>> Start Data

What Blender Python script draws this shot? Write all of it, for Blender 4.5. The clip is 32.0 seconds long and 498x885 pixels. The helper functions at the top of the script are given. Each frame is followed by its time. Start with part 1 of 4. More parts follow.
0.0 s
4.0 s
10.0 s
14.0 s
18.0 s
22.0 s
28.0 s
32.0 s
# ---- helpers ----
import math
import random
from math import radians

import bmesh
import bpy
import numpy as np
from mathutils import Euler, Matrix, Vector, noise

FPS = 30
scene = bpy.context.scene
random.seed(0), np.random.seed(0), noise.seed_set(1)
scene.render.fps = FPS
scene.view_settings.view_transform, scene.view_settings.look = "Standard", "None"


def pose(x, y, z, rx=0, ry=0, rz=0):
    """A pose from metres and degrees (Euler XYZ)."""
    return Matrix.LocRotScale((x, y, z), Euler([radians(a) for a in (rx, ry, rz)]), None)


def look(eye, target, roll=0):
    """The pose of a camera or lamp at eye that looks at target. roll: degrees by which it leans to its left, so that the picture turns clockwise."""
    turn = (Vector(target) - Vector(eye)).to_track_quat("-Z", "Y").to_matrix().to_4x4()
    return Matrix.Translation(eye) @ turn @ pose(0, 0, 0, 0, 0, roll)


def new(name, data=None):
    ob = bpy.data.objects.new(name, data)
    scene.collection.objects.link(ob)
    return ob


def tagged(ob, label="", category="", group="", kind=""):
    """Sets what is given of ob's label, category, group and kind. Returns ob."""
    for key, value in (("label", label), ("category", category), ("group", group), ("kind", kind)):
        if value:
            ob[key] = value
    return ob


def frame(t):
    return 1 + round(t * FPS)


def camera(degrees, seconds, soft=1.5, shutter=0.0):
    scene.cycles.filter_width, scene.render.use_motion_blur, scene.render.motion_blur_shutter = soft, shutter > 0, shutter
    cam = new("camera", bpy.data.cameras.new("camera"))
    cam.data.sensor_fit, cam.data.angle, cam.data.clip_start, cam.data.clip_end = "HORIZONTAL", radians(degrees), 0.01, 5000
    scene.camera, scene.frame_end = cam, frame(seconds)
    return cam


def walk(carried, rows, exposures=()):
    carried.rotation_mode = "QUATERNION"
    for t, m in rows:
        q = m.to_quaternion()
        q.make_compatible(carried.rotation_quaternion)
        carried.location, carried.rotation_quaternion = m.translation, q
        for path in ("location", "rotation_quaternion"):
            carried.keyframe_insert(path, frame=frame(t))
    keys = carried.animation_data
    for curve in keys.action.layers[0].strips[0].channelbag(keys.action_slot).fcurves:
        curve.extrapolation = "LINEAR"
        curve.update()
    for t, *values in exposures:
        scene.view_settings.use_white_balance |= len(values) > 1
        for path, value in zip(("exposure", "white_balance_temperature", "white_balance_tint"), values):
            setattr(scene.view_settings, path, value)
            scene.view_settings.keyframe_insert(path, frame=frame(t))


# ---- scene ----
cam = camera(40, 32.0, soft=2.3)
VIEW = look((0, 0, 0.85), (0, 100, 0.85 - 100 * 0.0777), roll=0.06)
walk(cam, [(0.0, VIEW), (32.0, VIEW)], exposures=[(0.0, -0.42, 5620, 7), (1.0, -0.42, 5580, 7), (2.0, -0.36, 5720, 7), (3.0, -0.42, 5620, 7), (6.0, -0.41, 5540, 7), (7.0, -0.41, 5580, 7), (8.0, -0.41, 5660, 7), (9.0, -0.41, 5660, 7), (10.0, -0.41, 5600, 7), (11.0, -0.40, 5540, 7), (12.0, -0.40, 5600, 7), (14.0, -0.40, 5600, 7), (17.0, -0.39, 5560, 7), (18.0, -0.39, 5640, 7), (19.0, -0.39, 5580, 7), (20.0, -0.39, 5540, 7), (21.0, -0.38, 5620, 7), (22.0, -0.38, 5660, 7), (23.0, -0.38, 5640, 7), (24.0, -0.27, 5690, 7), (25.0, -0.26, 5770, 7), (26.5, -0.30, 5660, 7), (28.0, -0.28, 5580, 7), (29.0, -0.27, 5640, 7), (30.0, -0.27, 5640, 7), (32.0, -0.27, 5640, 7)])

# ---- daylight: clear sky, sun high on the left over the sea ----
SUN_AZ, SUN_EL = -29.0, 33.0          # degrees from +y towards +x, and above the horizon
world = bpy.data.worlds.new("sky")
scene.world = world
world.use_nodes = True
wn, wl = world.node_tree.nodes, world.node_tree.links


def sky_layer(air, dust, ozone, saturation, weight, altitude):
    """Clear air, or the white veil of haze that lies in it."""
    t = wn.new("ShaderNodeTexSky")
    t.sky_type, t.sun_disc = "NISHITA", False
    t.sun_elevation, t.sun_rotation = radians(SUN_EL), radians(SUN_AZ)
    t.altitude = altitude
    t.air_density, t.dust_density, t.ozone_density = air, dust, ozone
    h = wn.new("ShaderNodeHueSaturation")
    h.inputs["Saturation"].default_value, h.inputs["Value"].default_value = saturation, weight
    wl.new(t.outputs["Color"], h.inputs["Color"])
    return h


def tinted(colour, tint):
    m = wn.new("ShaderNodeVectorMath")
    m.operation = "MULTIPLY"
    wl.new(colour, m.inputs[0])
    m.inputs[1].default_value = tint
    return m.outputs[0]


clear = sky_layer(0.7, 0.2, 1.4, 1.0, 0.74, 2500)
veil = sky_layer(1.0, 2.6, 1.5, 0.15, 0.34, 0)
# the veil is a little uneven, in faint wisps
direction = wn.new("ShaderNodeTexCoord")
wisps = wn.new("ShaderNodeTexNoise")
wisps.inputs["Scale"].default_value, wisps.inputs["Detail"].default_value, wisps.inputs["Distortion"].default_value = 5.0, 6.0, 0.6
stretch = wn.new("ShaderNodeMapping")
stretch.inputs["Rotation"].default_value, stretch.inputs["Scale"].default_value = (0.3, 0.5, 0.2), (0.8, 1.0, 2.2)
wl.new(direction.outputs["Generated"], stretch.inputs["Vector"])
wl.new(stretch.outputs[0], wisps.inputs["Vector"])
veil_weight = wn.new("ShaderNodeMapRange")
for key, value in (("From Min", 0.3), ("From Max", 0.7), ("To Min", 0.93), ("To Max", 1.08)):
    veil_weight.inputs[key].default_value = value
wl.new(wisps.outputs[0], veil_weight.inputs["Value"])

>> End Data
>> Start Data

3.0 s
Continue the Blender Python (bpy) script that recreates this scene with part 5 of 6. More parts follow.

>> End Data

• [Short task]:
Repeat these lines exactly and nothing more: the one containing "What Blender Python", the one containing "of a camera", and all the lines between.

• [Written answer]:
What Blender Python script draws this shot? Write all of it, for Blender 4.5. The clip is 32.0 seconds long and 498x885 pixels. The helper functions at the top of the script are given. Each frame is followed by its time. Start with part 1 of 4. More parts follow.
0.0 s
4.0 s
10.0 s
14.0 s
18.0 s
22.0 s
28.0 s
32.0 s
# ---- helpers ----
import math
import random
from math import radians

import bmesh
import bpy
import numpy as np
from mathutils import Euler, Matrix, Vector, noise

FPS = 30
scene = bpy.context.scene
random.seed(0), np.random.seed(0), noise.seed_set(1)
scene.render.fps = FPS
scene.view_settings.view_transform, scene.view_settings.look = "Standard", "None"


def pose(x, y, z, rx=0, ry=0, rz=0):
    """A pose from metres and degrees (Euler XYZ)."""
    return Matrix.LocRotScale((x, y, z), Euler([radians(a) for a in (rx, ry, rz)]), None)


def look(eye, target, roll=0):
    """The pose of a camera or lamp at eye that looks at target. roll: degrees by which it leans to its left, so that the picture turns clockwise."""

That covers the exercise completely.